This week has been an alarming one for equities traders; after weeks of steady progress a selloff dramatically reversed the Dow Jones Industrial Average, wiping out all its gains for this year and leaving it in negative territory. For many investors this all came as a very unwelcome surprise – but some analysts say the signs were there for anyone who recognized them.
Tracking the ups and downs of the stock market since 1970 it’s possible to identify three red flags that, when they all show up together, are always followed by a drop of at least 20 percent. This has happened six times in the last 44 years and every time they’ve been followed by a bear market. It’s not likely to be coincidence either because the connection holds both ways – every bear market has been preceded by these signs. Once they appear the average time before the market starts to fall is about a month, and that ties in well with what just happened.
The first of the three warnings is a high prevalence of investors who’re taking a bullish stance. When that rises much above 50 percent many analysts regard it as a dangerous sign of an overheating market, and it topped 60 percent last December (it’s currently at 56 percent). Overconfidence is always dangerous, and such a high proportion of bulls suggests that the market is getting carried away with itself.
The second indicator is widespread overvaluation of stocks. This can be measured in several ways but the most useful is probably the price/earnings ratio. Since 1984 this has been tracked carefully, and it’s in dangerous territory right now. In fact the ratio for the Russell 2000 index, which tracks the stocks of firms with between $250 million and $2 billion in capitalization, is at its highest level in 30 years. In other words stocks are more overvalued now than they were at the height of the internet bubble or in the heady pre-crash days of 2007. This high level of overvaluation kicked in around the same time as the first flag, late last year.

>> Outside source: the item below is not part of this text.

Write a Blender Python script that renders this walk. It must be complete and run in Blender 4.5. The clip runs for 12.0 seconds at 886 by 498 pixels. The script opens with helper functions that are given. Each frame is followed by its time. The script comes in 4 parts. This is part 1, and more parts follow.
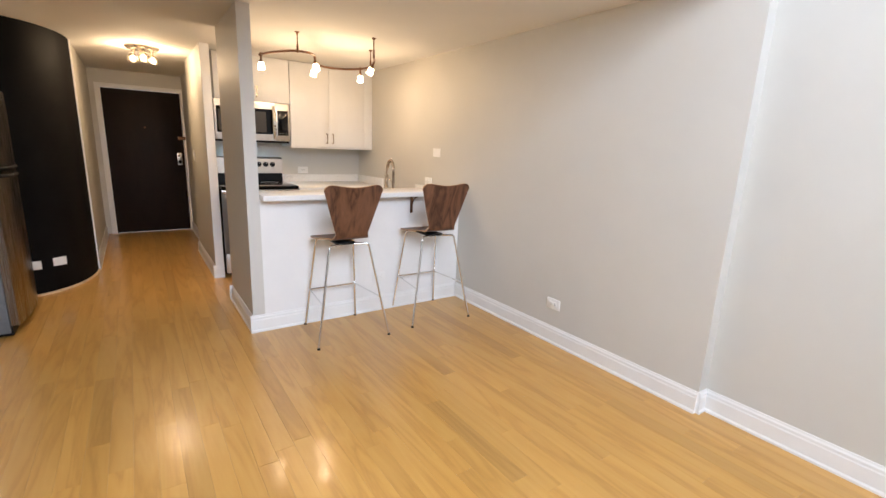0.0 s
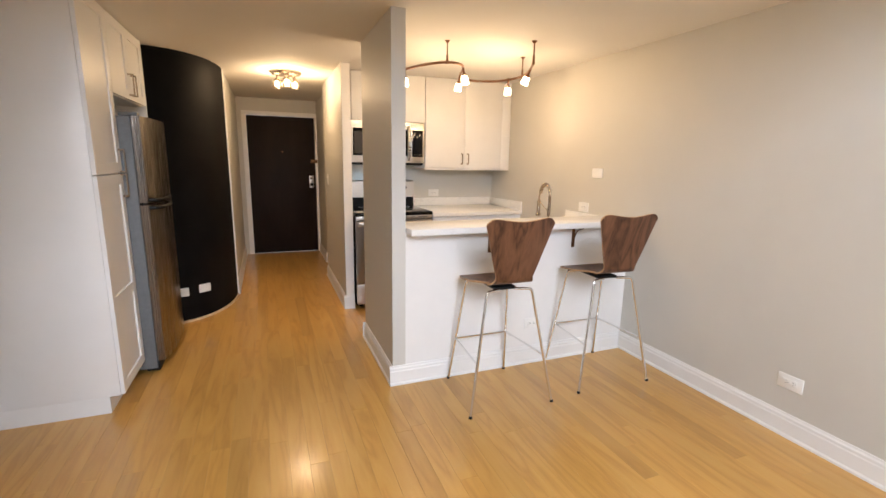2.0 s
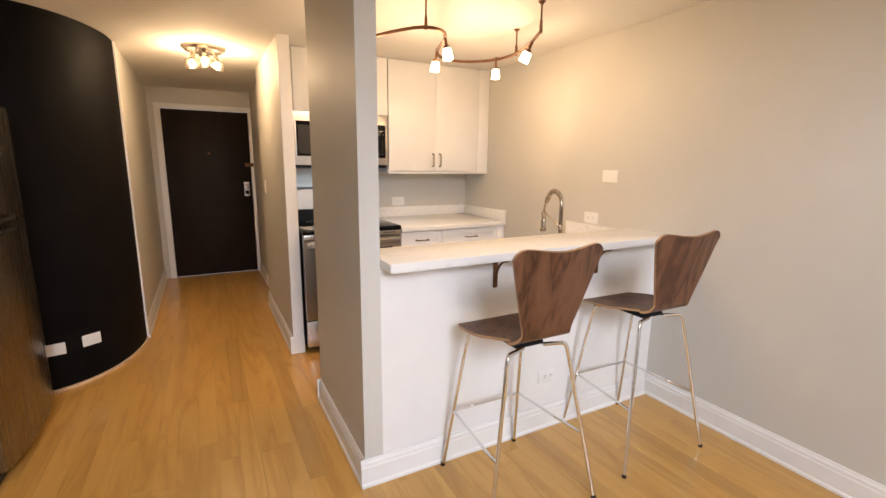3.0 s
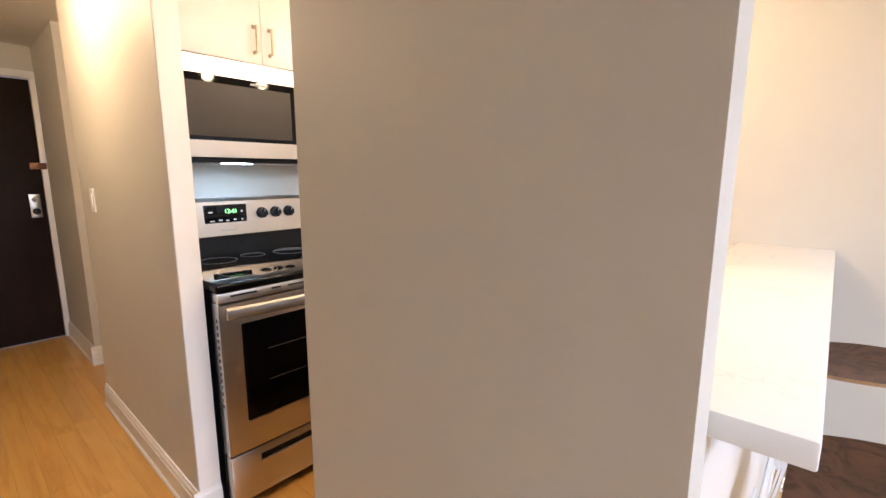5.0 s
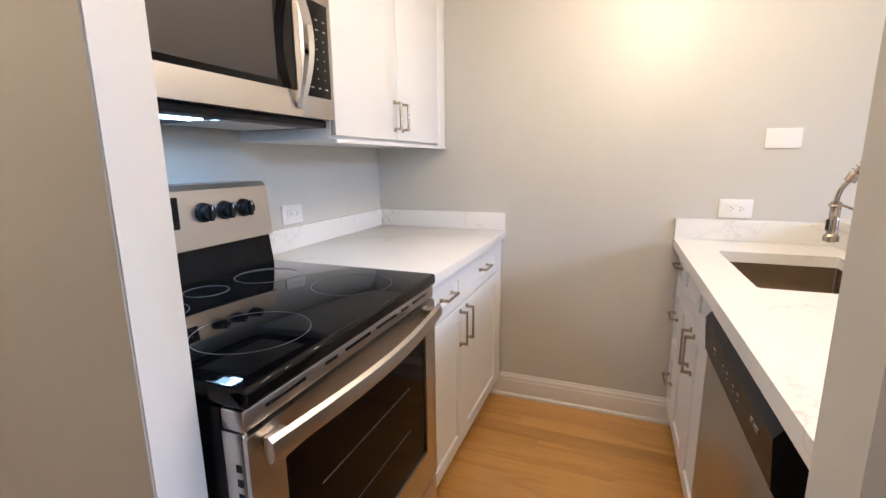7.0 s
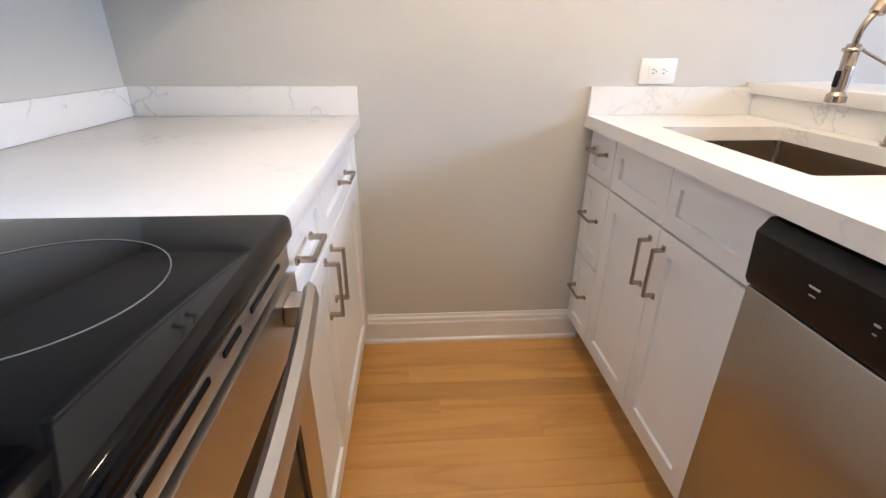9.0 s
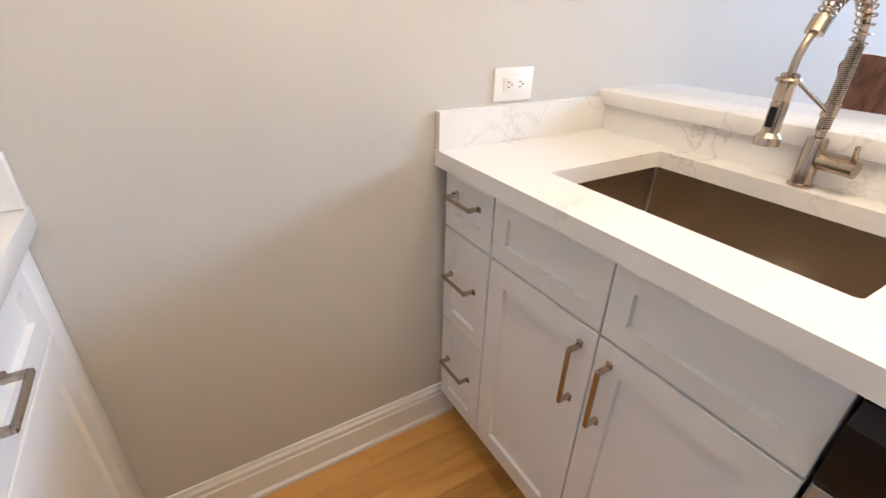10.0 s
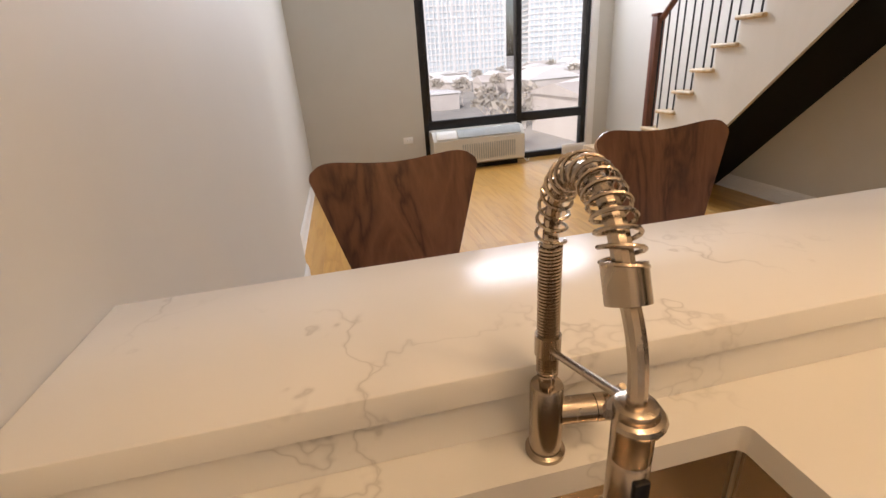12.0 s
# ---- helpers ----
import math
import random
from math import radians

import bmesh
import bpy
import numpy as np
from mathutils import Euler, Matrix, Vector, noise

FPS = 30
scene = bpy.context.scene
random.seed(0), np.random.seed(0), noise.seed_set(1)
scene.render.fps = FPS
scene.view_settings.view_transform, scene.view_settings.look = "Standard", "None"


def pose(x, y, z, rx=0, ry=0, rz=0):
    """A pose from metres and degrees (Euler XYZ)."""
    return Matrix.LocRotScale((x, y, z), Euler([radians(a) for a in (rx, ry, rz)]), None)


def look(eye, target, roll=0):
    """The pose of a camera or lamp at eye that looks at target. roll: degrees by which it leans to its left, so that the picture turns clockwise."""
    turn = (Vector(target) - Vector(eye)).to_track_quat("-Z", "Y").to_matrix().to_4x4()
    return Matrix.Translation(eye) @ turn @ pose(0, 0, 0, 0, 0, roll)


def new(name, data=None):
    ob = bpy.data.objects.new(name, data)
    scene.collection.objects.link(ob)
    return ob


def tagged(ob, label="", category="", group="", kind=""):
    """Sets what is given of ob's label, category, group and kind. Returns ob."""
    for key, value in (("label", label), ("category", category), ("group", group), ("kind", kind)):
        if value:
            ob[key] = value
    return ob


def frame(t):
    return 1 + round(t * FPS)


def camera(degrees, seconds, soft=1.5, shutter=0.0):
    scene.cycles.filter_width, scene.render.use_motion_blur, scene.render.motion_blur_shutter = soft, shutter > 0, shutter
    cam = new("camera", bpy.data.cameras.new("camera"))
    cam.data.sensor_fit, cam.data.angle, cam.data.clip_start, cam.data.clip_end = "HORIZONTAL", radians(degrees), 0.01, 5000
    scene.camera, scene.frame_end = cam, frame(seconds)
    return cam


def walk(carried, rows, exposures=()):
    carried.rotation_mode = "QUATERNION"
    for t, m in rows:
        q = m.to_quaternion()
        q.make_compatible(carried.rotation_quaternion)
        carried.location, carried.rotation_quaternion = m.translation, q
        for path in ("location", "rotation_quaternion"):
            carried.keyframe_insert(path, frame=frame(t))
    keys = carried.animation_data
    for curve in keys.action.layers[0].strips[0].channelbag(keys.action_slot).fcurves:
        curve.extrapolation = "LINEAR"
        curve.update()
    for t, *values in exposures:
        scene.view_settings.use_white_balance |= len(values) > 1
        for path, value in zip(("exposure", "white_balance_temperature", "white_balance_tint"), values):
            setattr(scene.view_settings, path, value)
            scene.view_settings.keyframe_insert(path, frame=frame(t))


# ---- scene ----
# ---- camera ----
cam = camera(89.6, 12.0)
PATH = [
    (0, (-2.487, -3.35, 1.404), (-1.376, -1.747, 0.961), 2.3),
    (0.5, (-2.575, -3.292, 1.426), (-1.688, -1.554, 0.987), 2.0),
    (1, (-2.608, -3.134, 1.439), (-1.844, -1.338, 1.003), 1.5),
    (1.5, (-2.629, -2.881, 1.44), (-1.898, -1.064, 1.032), 1.2),
    (2, (-2.549, -2.598, 1.436), (-1.828, -0.774, 1.046), 1.0),
    (2.5, (-2.461, -2.147, 1.424), (-1.673, -0.348, 1.045), 0.8),
    (3, (-2.393, -1.718, 1.42), (-1.467, 0.015, 1.046), 0.6),
    (3.5, (-2.387, -1.305, 1.407), (-1.318, 0.345, 1.038), 0.9),
    (3.7, (-2.418, -1.092, 1.407), (-1.268, 0.504, 1.043), 0.8),
    (5.5, (-2.416, 0.246, 1.318), (-0.871, 1.47, 0.978), 0.2),
    (6, (-2.357, 0.624, 1.314), (-0.743, 1.751, 0.96), 0.3),
    (6.5, (-2.339, 0.883, 1.305), (-0.611, 1.816, 0.931), -0.4),
    (7, (-2.25, 1.03, 1.275), (-0.423, 1.742, 0.888), -0.6),
    (7.5, (-2.12, 1.165, 1.145), (-0.19, 1.503, 0.713), -0.8),
    (7.7, (-2.095, 1.197, 1.1), (-0.165, 1.45, 0.612), -0.4),
    (9.3, (-1.393, 1.384, 1.154), (0.397, 1.179, 0.286), -0.6),
    (9.5, (-1.271, 1.375, 1.179), (0.498, 1.066, 0.299), -1.4),
    (10, (-0.939, 1.325, 1.218), (0.564, 0.396, 0.28), 1.5),
    (10.5, (-0.708, 1.077, 1.247), (0.41, -0.32, 0.354), 1.7),
    (11, (-0.486, 0.929, 1.258), (0.025, -0.814, 0.42), 1.0),
    (11.5, (-0.425, 0.729, 1.319), (-0.345, -1.098, 0.509), -0.6),
    (12, (-0.399, 0.602, 1.352), (-0.744, -1.205, 0.567), -4.3),
]


walk(cam, [(t, look(eye, target, roll)) for t, eye, target, roll in PATH], [(0.0, 0.02, 5850, 13), (0.5, 0.08, 5850, 13), (1.5, 0.09, 5900, 13), (2.5, 0.1, 6300, 15), (3.7, 0.08, 6300, 17), (5.5, 0.8, 5500, 15), (6.0, 0.68, 5350, 14), (6.5, 0.35, 5000, 13), (7.5, 0.38, 4850, 12), (9.5, 0.55, 4750, 12), (10.0, 0.45, 4850, 11), (10.5, -0.25, 5200, 13), (11.2, -0.6, 6500, 18), (12.0, -0.42, 6450, 18)])

# ---- plan, in metres ----
CEIL = 2.265
X_LEFT, Y_WIN, Y_DOOR, Y_BACK, Y_LOFT, Z_TOP = -3.96, -5.2, 4.575, 2.29, -2.27, 4.9
X_STUB, T_STUB, Y_STUB = -1.856, 0.085, 0.842
X_HALL, T_HALL, Y_HALL = -1.885, 0.08, 1.615
BAR, COUNTER = 1.03, 0.92

# ---- light ----
world = bpy.data.worlds.new("world")
scene.world = world
world.use_nodes = True
sky = world.node_tree.nodes.new("ShaderNodeTexSky")
sky.sky_type, sky.sun_disc, sky.sun_elevation, sky.sun_rotation = "NISHITA", False, radians(35), radians(120)
sky.dust_density, sky.ozone_density = 4.0, 1.5
world.node_tree.links.new(sky.outputs[0], world.node_tree.nodes["Background"].inputs[0])
world.node_tree.nodes["Background"].inputs[1].default_value = 0.15


def lamp(name, kind, m, power, color, size=0.1, size_y=None):
    d = bpy.data.lights.new(name, kind)
    d.energy, d.color = power, color
    if kind == "AREA":
        d.shape, d.size, d.size_y = "RECTANGLE", size, size_y or size
    elif kind == "SUN":
        d.angle = size
    else:
        d.shadow_soft_size = size
    ob = new(name, d)
    ob.matrix_world = m
    return ob


WARM = (1.0, 0.68, 0.37)
lamp("sun", "SUN", look((0, 0, 20), (-6, -12, 10)), 5.0, (1.0, 0.95, 0.88), radians(12))
# sky light through the tall window
lamp("window_daylight", "AREA", look((-2.5, Y_WIN + 0.04, 3.08), (-2.5, 0, 1.7)), 245, (0.86, 0.93, 1.0), 1.95, 1.75)

# ---- materials ----


def material(name, color, rough=0.5, metal=0.0):
    m = bpy.data.materials.new(name)
    m.use_nodes = True
    b = m.node_tree.nodes["Principled BSDF"]
    b.inputs["Base Color"].default_value = (*color, 1)
    b.inputs["Roughness"].default_value, b.inputs["Metallic"].default_value = rough, metal
    return m, m.node_tree, b


def node(tree, kind, **values):
    n = tree.nodes.new(kind)
    for key, value in values.items():
        n.inputs[key].default_value = value
    return n


def coords(tree, scale=(1, 1, 1), kind="Object"):
    t = tree.nodes.new("ShaderNodeTexCoord")
    m = node(tree, "ShaderNodeMapping", Scale=scale)
    tree.links.new(t.outputs[kind], m.inputs["Vector"])
    return m.outputs["Vector"]


def ramp(tree, fac, stops):
    r = tree.nodes.new("ShaderNodeValToRGB")
    e = r.color_ramp.elements
    while len(e) < len(stops):
        e.new(0.5)
    for k, (at, c) in zip(e, stops):
        k.position, k.color = at, (*c, 1)
    tree.links.new(fac, r.inputs["Fac"])
    return r.outputs["Color"]


def bump(tree, b, height, strength, distance):
    n = node(tree, "ShaderNodeBump", Strength=strength, Distance=distance)
    tree.links.new(height, n.inputs["Height"])
    tree.links.new(n.outputs["Normal"], b.inputs["Normal"])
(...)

The historical record tells us that the market has never crashed with only two of the three indicators present, but always has when all three appear. The third is a rapid fall in the percentage of stocks taking part in the bull market. The best way to measure that is to look at the percentage of stocks trading above the average of their price for the last four weeks. At the beginning of July that was 82 percent. By July 24 it had fallen to 50 percent, while at the same time the S&P 500 hit its highest ever aggregate. That’s an almost unprecedented narrowing of the market, leaving almost all of the continued rise in the hands of a small number of stocks. Meanwhile the broader measures, like the Russell 2000, were already starting to drop.
If the pattern holds as it has since 1970 we’re now looking at a sharp fall in equities, of 20 percent or even more. That would be a serious blow to the economic recovery and also calls for some revised investment decisions. This might be a good time to take advantage of falling gold and silver prices, because they could bounce back very soon.